TURNER It’s real fear. It’s crippling. But then it’s also the thing that pushes you on, it’s the thing that makes you get back out there, because it’s thrilling at the same time. I just don’t want to be laughed at. That’s my fear, really.
It’s interesting to be able to identify what exactly the fear is. Can the rest of you do that?
BOMER Oh, I feel like I don’t want to let folks down.
GALITZINE Yeah, that’s a big one.
OWEN And it doesn’t matter how much you’ve done. Every time you go into a new thing, the potential to fail is hovering around — the potential to not actually do it as well as you hope you can, is always there. It never goes away.

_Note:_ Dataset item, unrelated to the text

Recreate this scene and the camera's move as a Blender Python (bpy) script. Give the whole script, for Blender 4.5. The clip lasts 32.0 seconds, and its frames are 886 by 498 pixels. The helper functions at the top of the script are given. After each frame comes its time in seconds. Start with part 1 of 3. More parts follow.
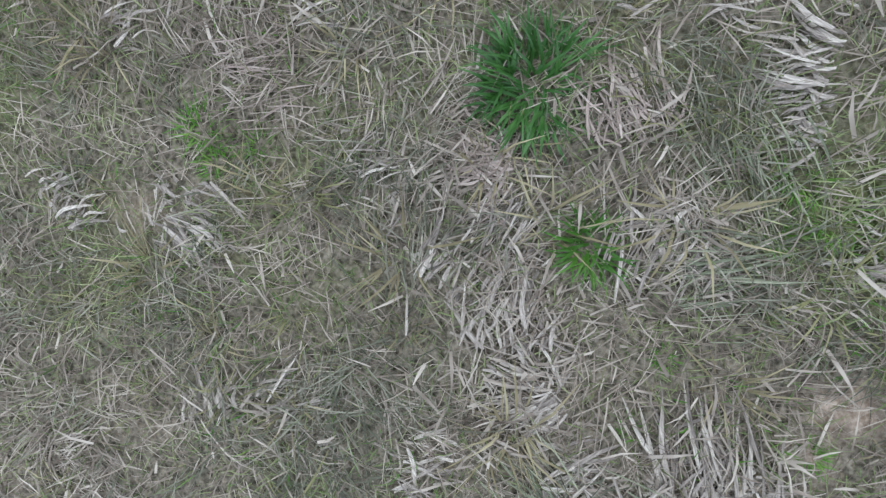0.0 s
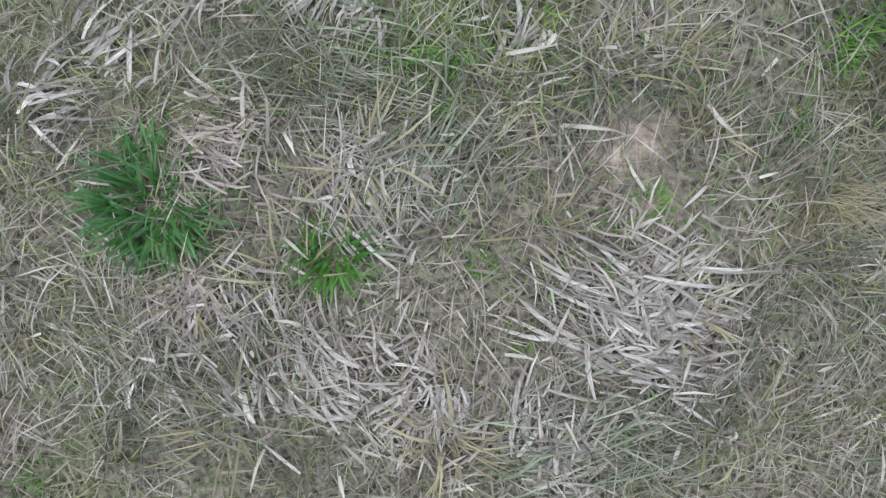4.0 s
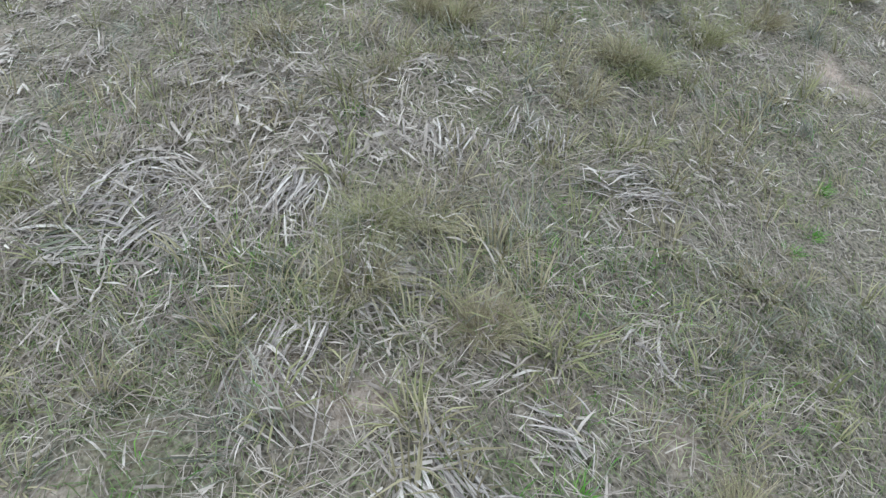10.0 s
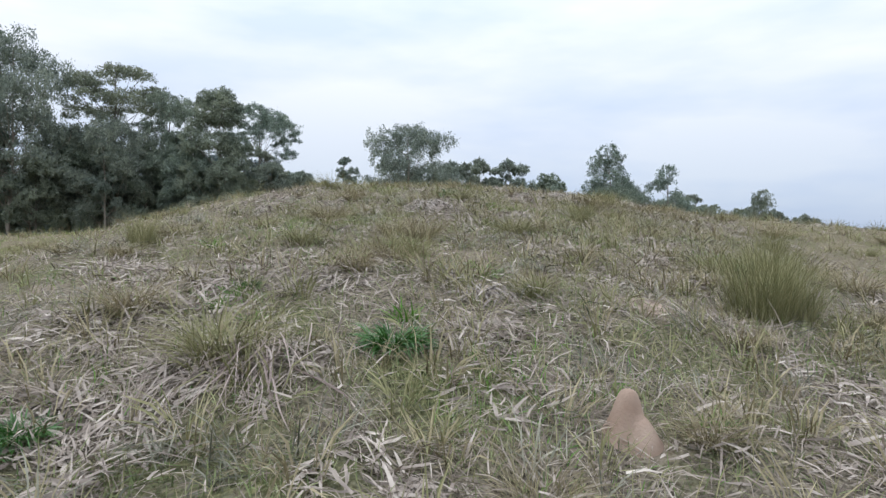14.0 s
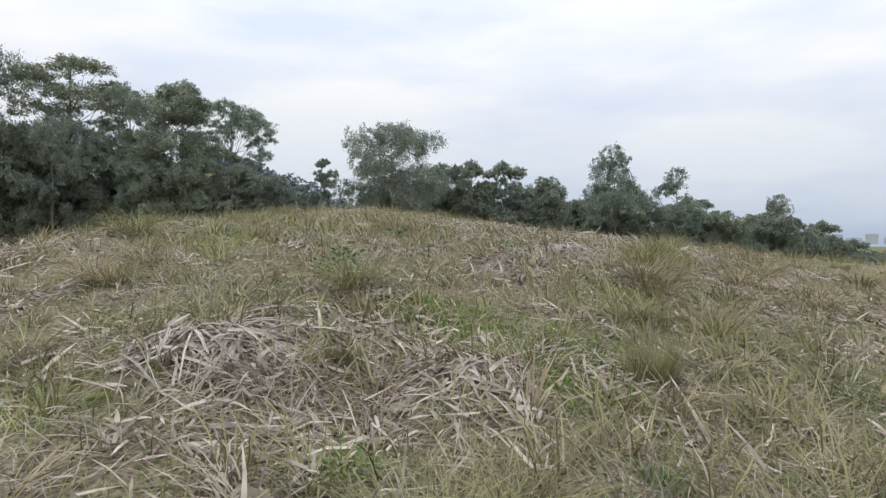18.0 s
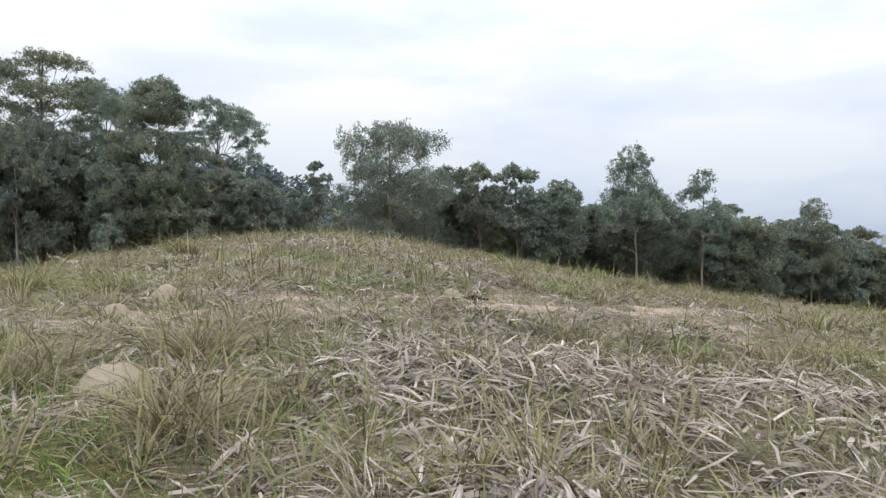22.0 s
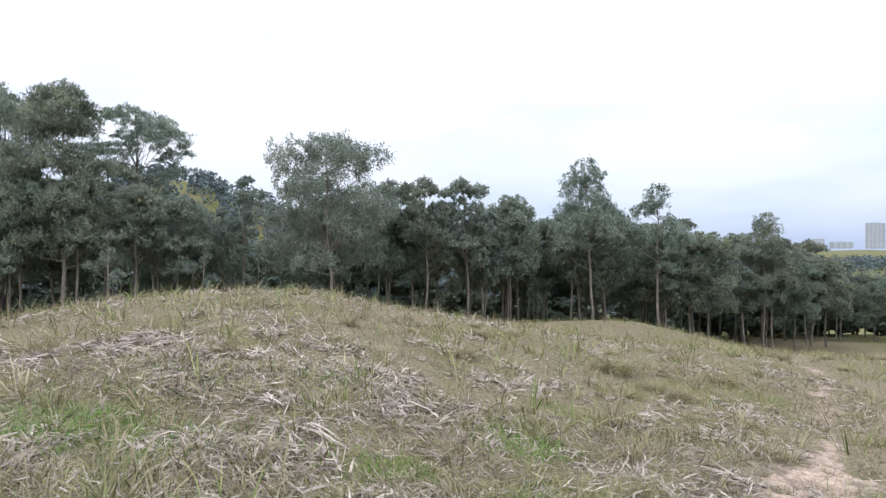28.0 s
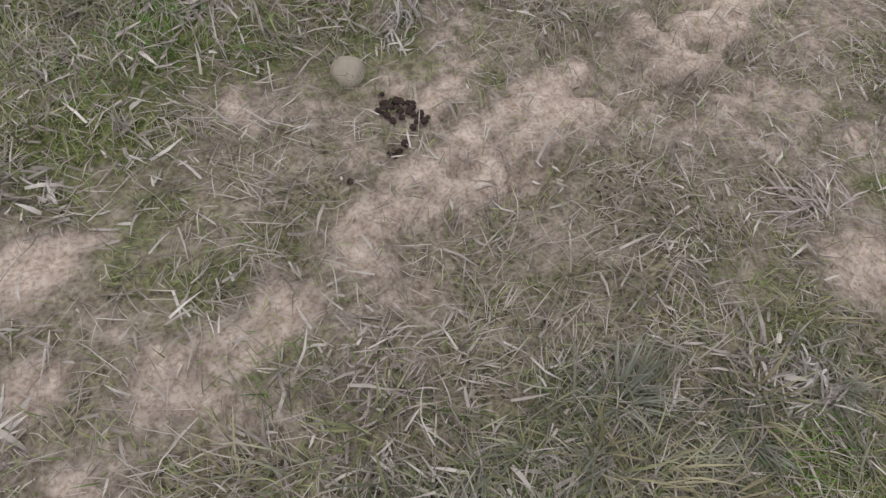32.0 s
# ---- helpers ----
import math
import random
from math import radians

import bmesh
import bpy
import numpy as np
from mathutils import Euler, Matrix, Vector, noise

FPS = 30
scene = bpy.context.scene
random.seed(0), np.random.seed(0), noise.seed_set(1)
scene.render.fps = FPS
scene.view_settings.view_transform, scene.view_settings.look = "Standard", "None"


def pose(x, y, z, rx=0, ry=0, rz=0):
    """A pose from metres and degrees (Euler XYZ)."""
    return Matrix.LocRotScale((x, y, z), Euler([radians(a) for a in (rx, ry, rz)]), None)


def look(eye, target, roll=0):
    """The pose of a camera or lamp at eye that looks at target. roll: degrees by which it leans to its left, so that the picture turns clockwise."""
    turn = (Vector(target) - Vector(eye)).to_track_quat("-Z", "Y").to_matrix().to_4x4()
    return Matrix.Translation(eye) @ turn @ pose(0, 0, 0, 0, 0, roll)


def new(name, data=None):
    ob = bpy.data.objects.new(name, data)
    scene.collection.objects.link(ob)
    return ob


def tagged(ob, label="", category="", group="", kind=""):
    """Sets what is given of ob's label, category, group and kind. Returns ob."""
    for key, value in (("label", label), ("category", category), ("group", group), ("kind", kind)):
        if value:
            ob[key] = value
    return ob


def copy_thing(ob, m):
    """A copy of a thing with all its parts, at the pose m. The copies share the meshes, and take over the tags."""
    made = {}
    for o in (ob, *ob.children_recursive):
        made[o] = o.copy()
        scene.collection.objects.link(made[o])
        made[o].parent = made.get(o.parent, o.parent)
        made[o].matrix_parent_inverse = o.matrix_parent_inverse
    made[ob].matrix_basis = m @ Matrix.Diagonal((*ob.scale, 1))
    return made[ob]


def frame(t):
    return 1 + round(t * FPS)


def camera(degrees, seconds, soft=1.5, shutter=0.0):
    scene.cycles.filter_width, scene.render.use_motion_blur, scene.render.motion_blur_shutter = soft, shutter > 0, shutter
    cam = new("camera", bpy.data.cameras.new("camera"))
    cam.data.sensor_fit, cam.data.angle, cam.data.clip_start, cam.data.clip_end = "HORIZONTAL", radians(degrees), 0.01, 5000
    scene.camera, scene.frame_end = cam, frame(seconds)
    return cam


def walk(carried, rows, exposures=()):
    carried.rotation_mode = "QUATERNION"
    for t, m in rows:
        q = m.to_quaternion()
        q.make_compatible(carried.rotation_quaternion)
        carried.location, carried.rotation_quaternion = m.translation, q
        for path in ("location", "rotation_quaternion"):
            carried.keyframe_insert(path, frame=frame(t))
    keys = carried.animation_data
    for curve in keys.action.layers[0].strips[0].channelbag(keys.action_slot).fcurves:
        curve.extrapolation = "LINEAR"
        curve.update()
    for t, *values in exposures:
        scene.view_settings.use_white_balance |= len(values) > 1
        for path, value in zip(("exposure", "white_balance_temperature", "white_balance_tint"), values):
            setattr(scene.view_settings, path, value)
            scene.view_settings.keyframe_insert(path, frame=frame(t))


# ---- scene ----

Clive, early in your career, you were on a very popular television show, and at its height, you decided to pivot and take a role in a movie that, I believe, surprised people.
OWEN I got into acting because I wanted to play different parts. And very young, I landed this big TV show called Chancer, which got a lot of heat, and then I started to get offered a lot of stuff like that. Mainstream TV. And even at that very young age, I was very aware that I wanted a long career, but a career that was as varied as possible. And then this writer-director came to me with Close My Eyes, which was about an incestuous relationship with a brother and sister, very delicate, very beautifully written, and I remember at that time thinking, “It’s hugely important I do this because I just don’t want to follow this one thing.” That impetus has been with me ever since. And sometimes it can be a hugely scary, challenging thing, but the worst thing that can happen is you’ll be bad. I’ve been bad before. I’ll be bad again.
Does the team around you try to talk you out of these choices?
OWEN I have never listened to anybody else. Ultimately, you are the one who has to go to work every day. I do what I want to do because that’s what’s going to sustain me through it.